[Work to do] Transcribe word for word only the span whose first line is the one with "scene.collection.objects.link(ob)" and whose last line is the one with "for curve in"; both of those lines belong to it.

— BEGIN —

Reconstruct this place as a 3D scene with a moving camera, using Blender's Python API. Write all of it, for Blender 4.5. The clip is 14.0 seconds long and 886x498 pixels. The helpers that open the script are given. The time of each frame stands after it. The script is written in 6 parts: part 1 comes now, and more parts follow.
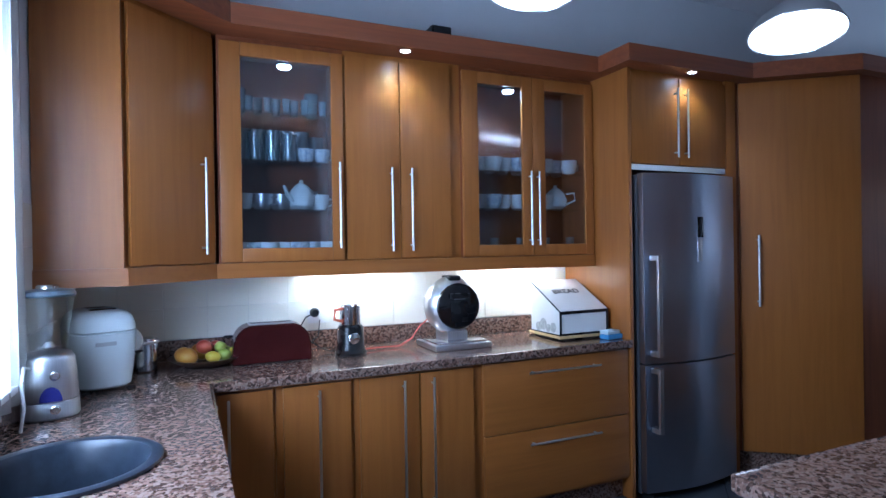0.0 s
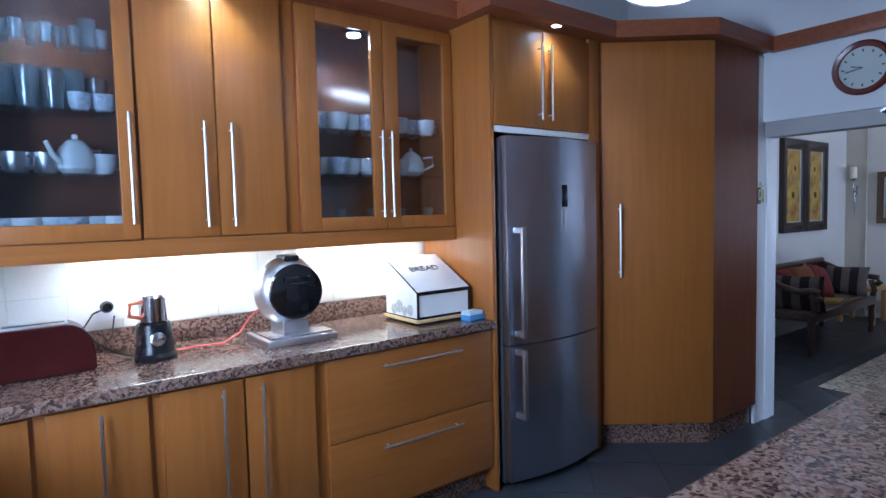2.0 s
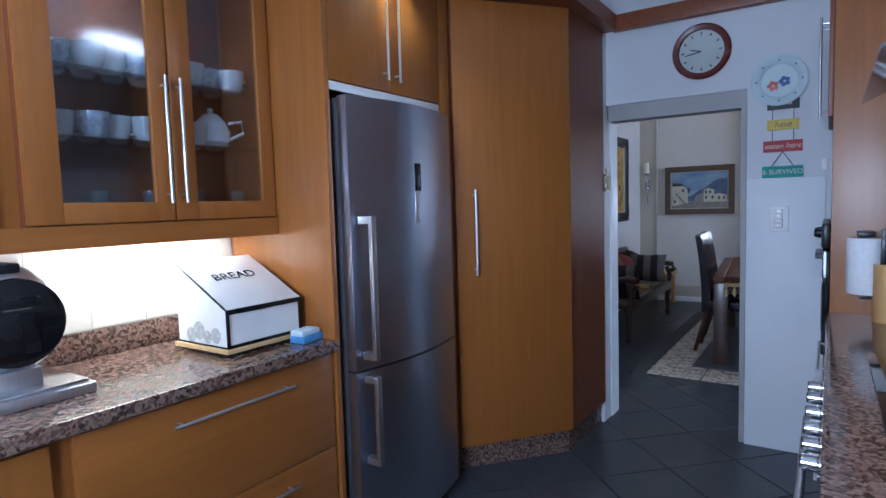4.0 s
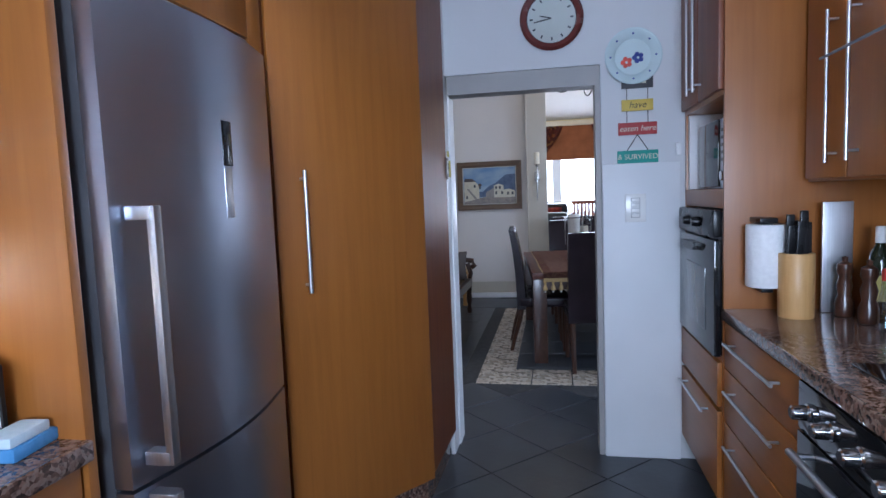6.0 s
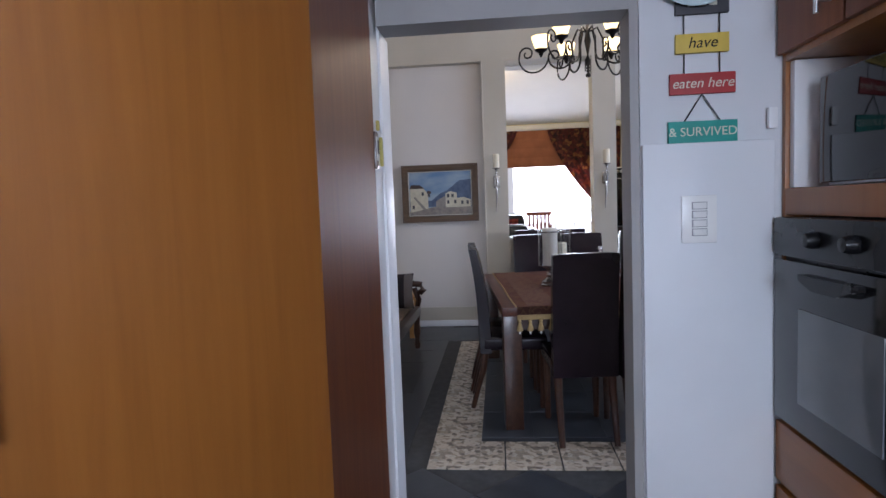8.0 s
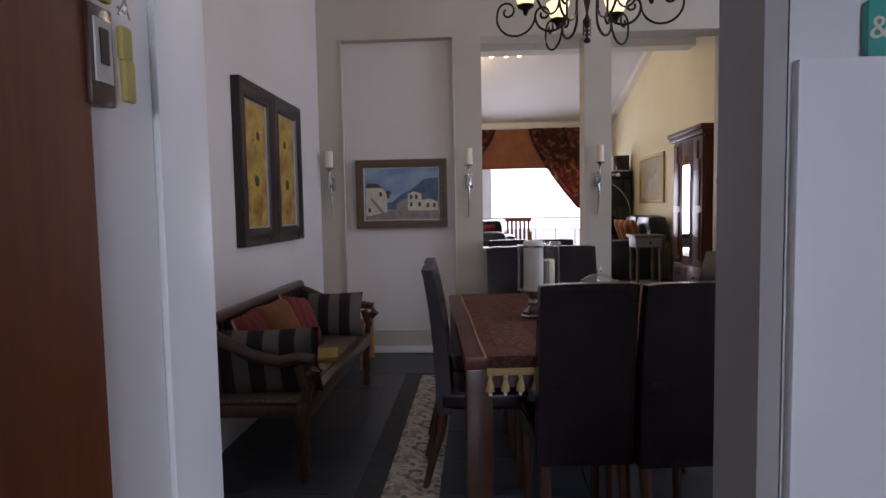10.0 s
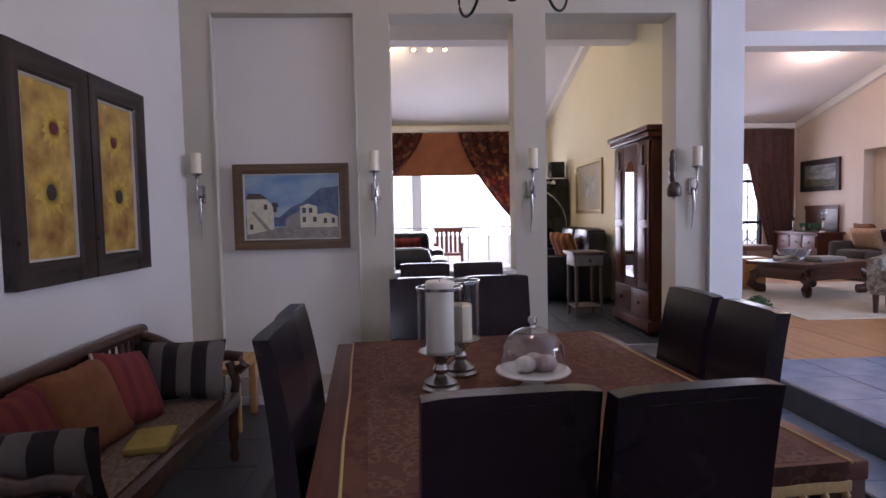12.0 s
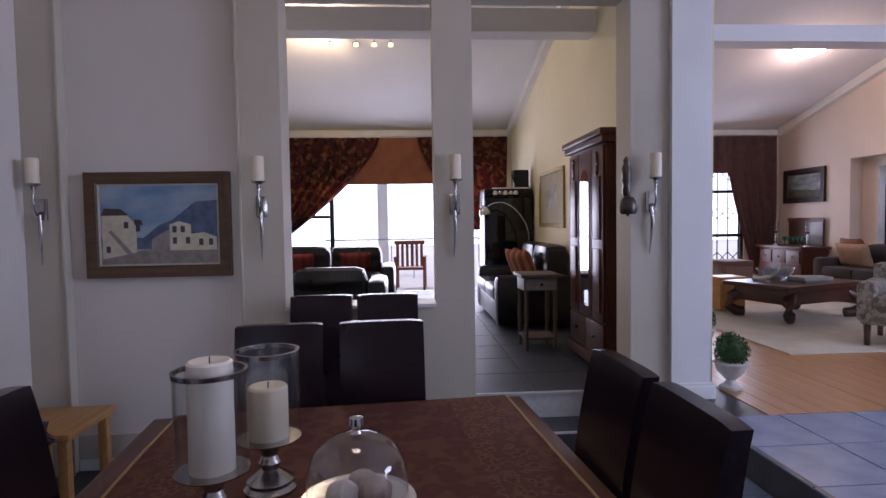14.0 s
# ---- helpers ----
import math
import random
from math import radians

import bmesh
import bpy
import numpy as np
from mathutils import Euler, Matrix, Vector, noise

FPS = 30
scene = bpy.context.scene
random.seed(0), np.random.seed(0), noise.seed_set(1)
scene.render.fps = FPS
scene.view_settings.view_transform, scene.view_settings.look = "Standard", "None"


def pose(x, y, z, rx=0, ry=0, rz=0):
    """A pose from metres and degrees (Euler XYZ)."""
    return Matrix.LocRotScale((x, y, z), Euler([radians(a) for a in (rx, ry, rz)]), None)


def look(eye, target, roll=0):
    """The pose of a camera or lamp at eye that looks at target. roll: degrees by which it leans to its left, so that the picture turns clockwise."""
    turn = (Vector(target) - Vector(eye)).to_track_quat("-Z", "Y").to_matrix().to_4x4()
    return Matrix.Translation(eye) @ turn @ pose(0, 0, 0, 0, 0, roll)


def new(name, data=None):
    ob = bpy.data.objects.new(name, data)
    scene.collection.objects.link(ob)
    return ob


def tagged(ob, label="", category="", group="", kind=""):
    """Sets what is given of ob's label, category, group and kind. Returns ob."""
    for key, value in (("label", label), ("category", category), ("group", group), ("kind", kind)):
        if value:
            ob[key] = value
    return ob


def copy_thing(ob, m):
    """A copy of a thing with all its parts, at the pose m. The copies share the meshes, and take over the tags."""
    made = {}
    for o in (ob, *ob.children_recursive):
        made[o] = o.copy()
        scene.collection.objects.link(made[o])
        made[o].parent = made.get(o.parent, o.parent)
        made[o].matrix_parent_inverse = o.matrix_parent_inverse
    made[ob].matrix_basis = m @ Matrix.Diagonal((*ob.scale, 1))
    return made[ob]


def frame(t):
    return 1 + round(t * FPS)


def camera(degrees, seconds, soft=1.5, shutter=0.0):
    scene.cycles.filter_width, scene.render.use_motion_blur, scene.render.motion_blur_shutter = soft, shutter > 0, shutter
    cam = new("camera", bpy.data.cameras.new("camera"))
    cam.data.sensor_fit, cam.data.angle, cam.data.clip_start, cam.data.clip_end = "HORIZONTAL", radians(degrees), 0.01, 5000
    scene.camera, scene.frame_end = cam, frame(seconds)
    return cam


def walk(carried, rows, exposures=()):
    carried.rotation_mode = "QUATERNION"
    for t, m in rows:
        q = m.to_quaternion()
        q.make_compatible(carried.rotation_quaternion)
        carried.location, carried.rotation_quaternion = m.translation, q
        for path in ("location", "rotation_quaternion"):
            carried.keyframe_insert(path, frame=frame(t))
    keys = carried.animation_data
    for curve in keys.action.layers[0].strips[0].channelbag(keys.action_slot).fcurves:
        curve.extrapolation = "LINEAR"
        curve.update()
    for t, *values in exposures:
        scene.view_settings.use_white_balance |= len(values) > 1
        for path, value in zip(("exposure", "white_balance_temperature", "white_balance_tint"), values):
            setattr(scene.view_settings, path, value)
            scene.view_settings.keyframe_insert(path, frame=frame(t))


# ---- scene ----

— END —

[Finished task]
    scene.collection.objects.link(ob)
    return ob


def tagged(ob, label="", category="", group="", kind=""):
    """Sets what is given of ob's label, category, group and kind. Returns ob."""
    for key, value in (("label", label), ("category", category), ("group", group), ("kind", kind)):
        if value:
            ob[key] = value
    return ob


def copy_thing(ob, m):
    """A copy of a thing with all its parts, at the pose m. The copies share the meshes, and take over the tags."""
    made = {}
    for o in (ob, *ob.children_recursive):
        made[o] = o.copy()
        scene.collection.objects.link(made[o])
        made[o].parent = made.get(o.parent, o.parent)
        made[o].matrix_parent_inverse = o.matrix_parent_inverse
    made[ob].matrix_basis = m @ Matrix.Diagonal((*ob.scale, 1))
    return made[ob]


def frame(t):
    return 1 + round(t * FPS)


def camera(degrees, seconds, soft=1.5, shutter=0.0):
    scene.cycles.filter_width, scene.render.use_motion_blur, scene.render.motion_blur_shutter = soft, shutter > 0, shutter
    cam = new("camera", bpy.data.cameras.new("camera"))
    cam.data.sensor_fit, cam.data.angle, cam.data.clip_start, cam.data.clip_end = "HORIZONTAL", radians(degrees), 0.01, 5000
    scene.camera, scene.frame_end = cam, frame(seconds)
    return cam


def walk(carried, rows, exposures=()):
    carried.rotation_mode = "QUATERNION"
    for t, m in rows:
        q = m.to_quaternion()
        q.make_compatible(carried.rotation_quaternion)
        carried.location, carried.rotation_quaternion = m.translation, q
        for path in ("location", "rotation_quaternion"):
            carried.keyframe_insert(path, frame=frame(t))
    keys = carried.animation_data
    for curve in keys.action.layers[0].strips[0].channelbag(keys.action_slot).fcurves:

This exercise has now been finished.